BEGIN Listed records

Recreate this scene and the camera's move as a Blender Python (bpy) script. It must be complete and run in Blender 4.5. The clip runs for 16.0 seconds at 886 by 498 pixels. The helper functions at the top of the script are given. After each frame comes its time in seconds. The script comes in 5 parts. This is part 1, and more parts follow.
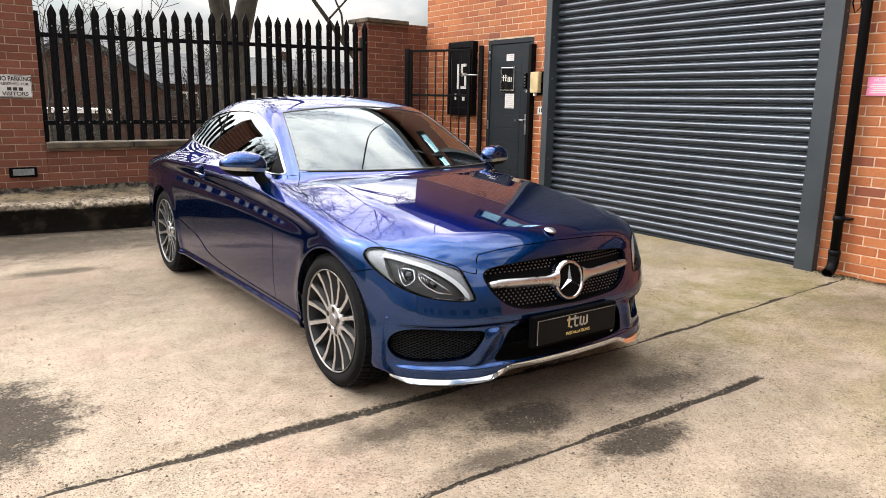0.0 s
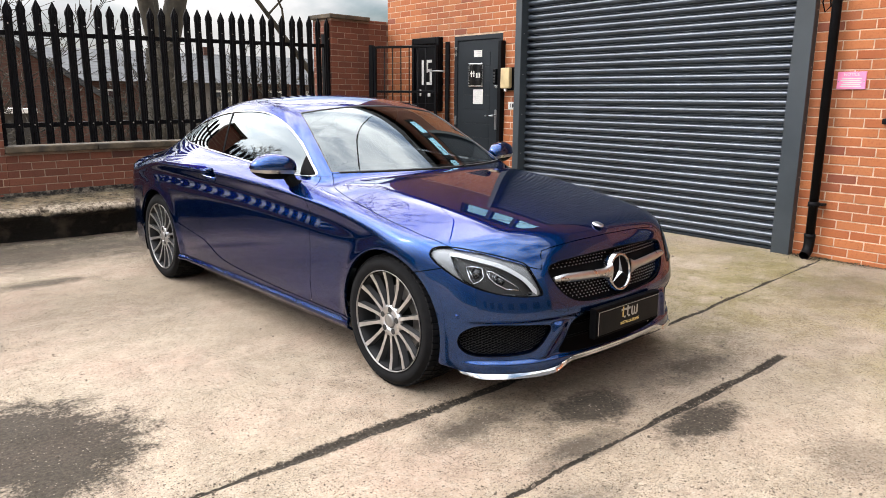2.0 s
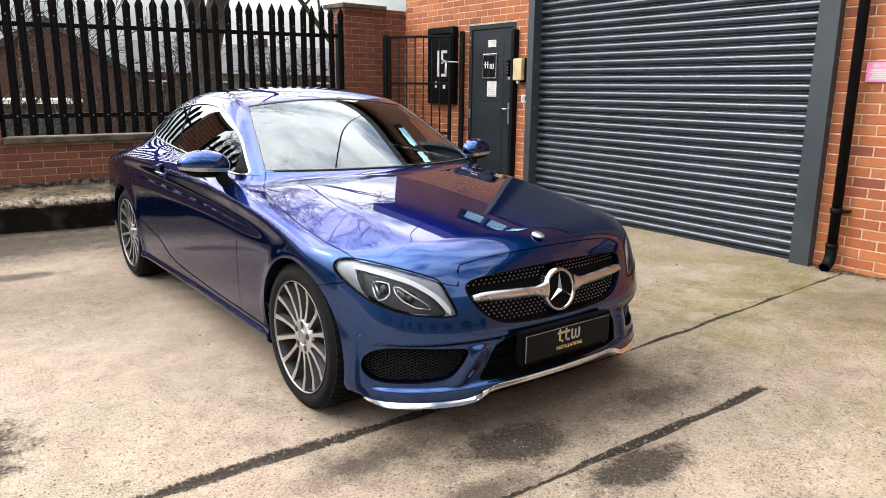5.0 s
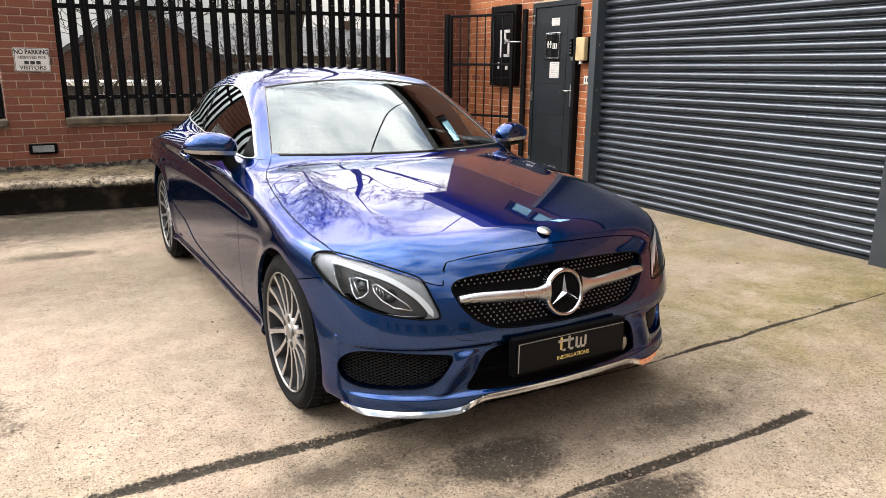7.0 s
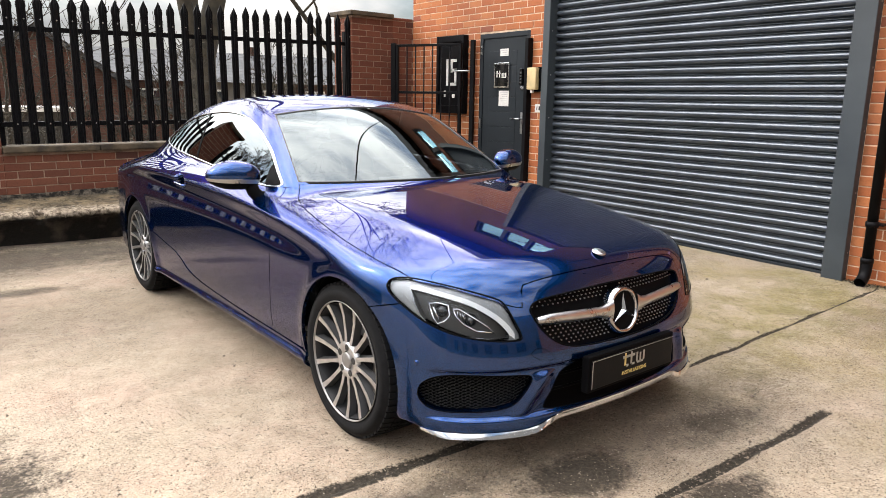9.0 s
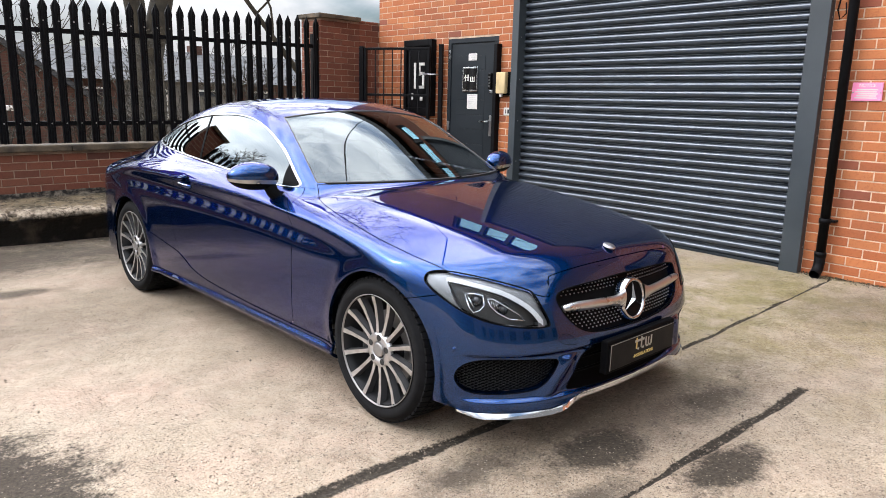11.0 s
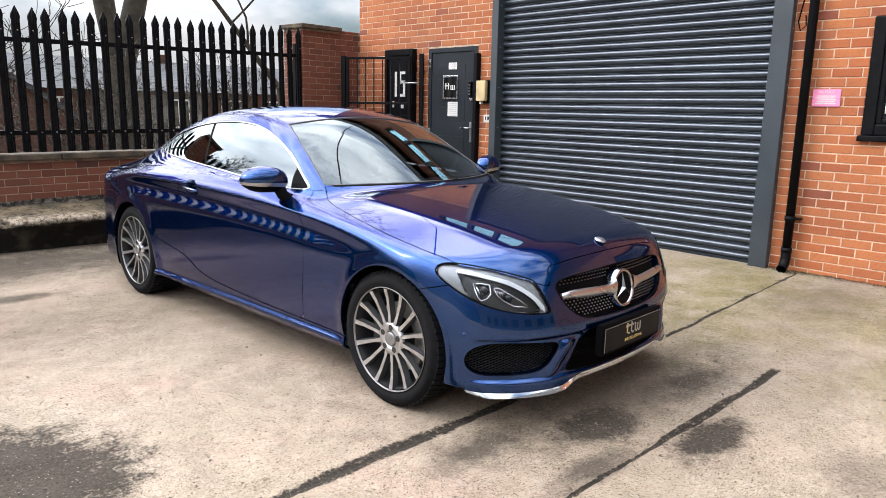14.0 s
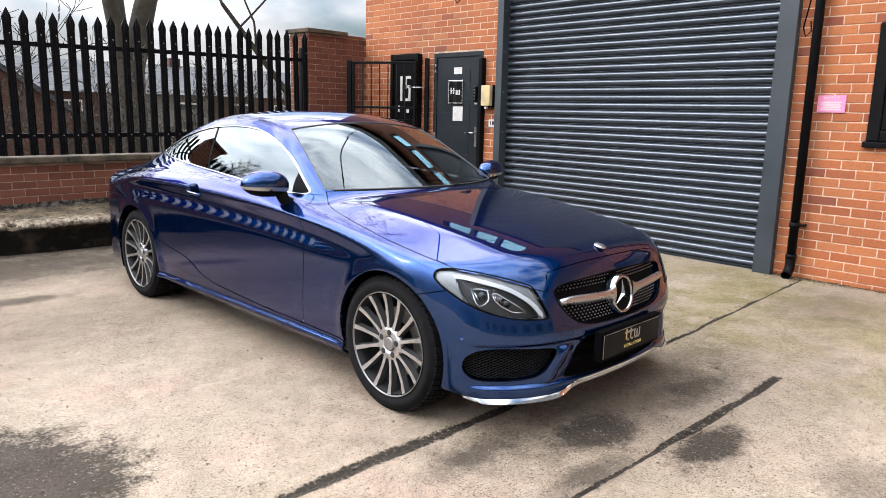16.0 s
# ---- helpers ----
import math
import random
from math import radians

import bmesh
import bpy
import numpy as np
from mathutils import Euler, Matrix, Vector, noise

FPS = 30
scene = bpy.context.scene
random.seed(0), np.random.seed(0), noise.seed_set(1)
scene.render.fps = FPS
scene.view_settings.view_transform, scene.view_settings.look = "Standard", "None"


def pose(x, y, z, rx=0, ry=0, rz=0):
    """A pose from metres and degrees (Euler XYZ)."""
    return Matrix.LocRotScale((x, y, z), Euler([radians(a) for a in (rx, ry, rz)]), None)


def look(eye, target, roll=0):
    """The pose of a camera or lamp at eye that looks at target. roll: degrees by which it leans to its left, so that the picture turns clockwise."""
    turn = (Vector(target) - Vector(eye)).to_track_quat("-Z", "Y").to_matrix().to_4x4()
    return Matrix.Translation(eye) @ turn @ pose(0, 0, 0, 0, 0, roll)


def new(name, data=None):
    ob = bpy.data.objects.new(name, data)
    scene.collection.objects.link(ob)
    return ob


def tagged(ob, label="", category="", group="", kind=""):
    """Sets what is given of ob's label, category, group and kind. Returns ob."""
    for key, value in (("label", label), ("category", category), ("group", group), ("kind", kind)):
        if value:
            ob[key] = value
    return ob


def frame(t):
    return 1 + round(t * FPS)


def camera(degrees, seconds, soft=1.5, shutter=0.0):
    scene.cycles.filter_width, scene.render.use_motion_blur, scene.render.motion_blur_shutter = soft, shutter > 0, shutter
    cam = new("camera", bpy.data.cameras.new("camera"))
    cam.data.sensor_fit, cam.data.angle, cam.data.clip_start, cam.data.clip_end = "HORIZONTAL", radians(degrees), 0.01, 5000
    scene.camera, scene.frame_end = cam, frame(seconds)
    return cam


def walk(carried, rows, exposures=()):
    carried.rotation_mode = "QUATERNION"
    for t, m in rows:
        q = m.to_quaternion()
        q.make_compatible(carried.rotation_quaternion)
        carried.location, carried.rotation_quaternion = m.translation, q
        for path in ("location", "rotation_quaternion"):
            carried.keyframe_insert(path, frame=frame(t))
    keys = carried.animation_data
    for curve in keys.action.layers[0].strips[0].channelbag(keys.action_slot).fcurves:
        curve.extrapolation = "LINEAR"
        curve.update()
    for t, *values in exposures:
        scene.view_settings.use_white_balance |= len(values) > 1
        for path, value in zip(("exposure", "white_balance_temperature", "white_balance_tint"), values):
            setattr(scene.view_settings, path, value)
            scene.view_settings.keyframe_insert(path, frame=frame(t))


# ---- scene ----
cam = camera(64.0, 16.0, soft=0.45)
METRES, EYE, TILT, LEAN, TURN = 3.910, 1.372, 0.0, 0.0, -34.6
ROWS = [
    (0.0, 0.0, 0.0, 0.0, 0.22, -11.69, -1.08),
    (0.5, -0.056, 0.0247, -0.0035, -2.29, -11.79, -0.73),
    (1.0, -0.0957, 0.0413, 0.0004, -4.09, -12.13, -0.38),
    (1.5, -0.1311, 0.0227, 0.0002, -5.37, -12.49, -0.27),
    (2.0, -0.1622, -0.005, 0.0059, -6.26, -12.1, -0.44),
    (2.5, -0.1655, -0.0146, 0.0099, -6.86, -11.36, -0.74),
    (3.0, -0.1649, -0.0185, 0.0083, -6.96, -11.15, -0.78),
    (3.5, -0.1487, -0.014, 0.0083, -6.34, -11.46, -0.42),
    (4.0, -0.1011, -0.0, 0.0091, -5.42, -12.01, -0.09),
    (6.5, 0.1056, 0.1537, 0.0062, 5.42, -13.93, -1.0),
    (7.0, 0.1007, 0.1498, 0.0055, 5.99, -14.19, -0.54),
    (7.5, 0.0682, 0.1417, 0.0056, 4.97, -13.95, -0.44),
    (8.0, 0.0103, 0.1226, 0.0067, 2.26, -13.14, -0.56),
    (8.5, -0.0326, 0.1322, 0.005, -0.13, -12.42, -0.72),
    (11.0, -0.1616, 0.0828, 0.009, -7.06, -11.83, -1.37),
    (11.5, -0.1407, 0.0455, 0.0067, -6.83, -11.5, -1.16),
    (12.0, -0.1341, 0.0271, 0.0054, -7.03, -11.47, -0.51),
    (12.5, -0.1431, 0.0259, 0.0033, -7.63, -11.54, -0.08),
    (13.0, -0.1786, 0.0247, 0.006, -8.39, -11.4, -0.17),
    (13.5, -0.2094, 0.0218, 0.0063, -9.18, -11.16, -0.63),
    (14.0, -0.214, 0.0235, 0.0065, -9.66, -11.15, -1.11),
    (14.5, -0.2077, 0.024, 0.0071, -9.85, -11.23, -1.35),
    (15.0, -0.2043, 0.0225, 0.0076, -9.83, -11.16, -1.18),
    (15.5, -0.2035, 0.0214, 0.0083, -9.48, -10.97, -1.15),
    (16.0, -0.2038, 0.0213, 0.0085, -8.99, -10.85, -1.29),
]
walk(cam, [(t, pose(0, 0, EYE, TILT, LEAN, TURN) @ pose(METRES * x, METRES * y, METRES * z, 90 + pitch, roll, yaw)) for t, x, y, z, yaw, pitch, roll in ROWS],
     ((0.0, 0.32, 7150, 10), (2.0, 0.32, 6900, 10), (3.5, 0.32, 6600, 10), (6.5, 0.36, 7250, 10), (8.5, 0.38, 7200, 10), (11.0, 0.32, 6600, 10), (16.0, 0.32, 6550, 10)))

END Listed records
BEGIN Listed records

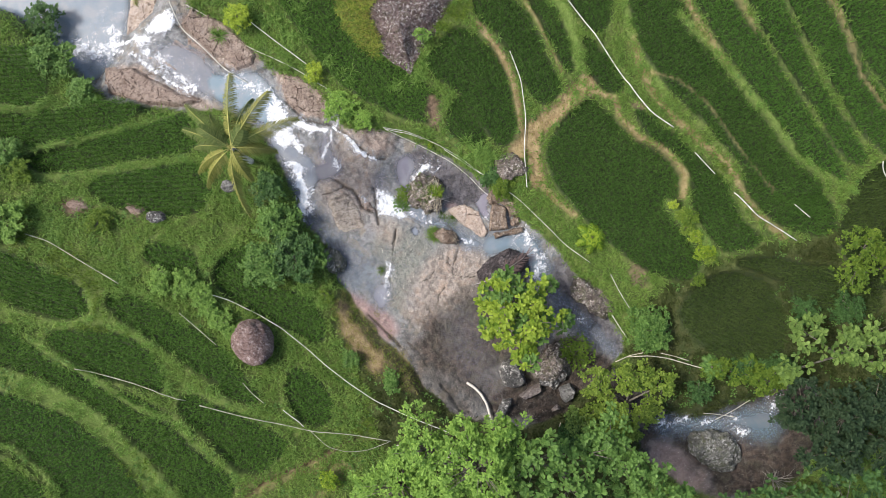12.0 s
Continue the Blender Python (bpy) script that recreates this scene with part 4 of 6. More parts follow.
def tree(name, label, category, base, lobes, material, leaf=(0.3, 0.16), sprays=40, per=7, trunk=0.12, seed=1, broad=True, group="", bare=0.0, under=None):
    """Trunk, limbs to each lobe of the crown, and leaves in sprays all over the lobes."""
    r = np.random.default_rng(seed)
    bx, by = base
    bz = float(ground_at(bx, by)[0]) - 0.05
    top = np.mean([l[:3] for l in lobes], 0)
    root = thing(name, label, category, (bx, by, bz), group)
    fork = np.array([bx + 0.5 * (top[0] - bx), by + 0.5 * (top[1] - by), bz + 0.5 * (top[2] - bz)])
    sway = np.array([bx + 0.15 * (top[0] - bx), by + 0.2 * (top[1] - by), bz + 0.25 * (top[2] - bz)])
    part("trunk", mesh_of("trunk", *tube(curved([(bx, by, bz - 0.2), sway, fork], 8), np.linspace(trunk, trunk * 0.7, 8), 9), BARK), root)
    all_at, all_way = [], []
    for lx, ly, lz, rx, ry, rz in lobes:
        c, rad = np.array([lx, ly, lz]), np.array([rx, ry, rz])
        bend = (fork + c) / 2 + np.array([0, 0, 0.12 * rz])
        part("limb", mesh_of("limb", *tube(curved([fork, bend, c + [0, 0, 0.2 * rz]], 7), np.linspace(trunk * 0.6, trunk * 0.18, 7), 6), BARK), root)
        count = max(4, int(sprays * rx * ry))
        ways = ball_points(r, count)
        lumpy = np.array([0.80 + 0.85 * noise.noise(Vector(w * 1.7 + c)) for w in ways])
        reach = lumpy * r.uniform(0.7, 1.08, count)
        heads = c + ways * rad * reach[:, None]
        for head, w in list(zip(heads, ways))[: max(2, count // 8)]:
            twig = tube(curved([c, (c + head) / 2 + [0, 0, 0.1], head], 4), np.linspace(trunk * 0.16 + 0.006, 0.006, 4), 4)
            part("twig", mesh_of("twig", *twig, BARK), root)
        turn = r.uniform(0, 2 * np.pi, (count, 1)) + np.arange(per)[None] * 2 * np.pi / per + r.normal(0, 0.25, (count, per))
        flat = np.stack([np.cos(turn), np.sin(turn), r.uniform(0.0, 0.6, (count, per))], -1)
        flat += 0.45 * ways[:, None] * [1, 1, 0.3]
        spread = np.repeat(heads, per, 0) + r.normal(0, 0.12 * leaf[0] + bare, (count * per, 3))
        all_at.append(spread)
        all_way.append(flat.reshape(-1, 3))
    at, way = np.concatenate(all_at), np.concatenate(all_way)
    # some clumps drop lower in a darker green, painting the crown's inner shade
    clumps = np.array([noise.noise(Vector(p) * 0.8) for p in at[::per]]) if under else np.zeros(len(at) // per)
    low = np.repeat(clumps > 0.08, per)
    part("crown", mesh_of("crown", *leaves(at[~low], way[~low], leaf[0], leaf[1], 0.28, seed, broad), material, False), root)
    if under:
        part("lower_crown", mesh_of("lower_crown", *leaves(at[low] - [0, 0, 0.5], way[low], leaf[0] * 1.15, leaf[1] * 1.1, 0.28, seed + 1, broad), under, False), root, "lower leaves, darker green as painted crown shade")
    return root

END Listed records
BEGIN Listed records

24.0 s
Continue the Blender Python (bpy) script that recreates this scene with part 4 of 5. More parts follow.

END Listed records

Written instruction:
Go through the listing above line by line and say how many lines hold the word "location". Reply with that number only.

Solution below:
2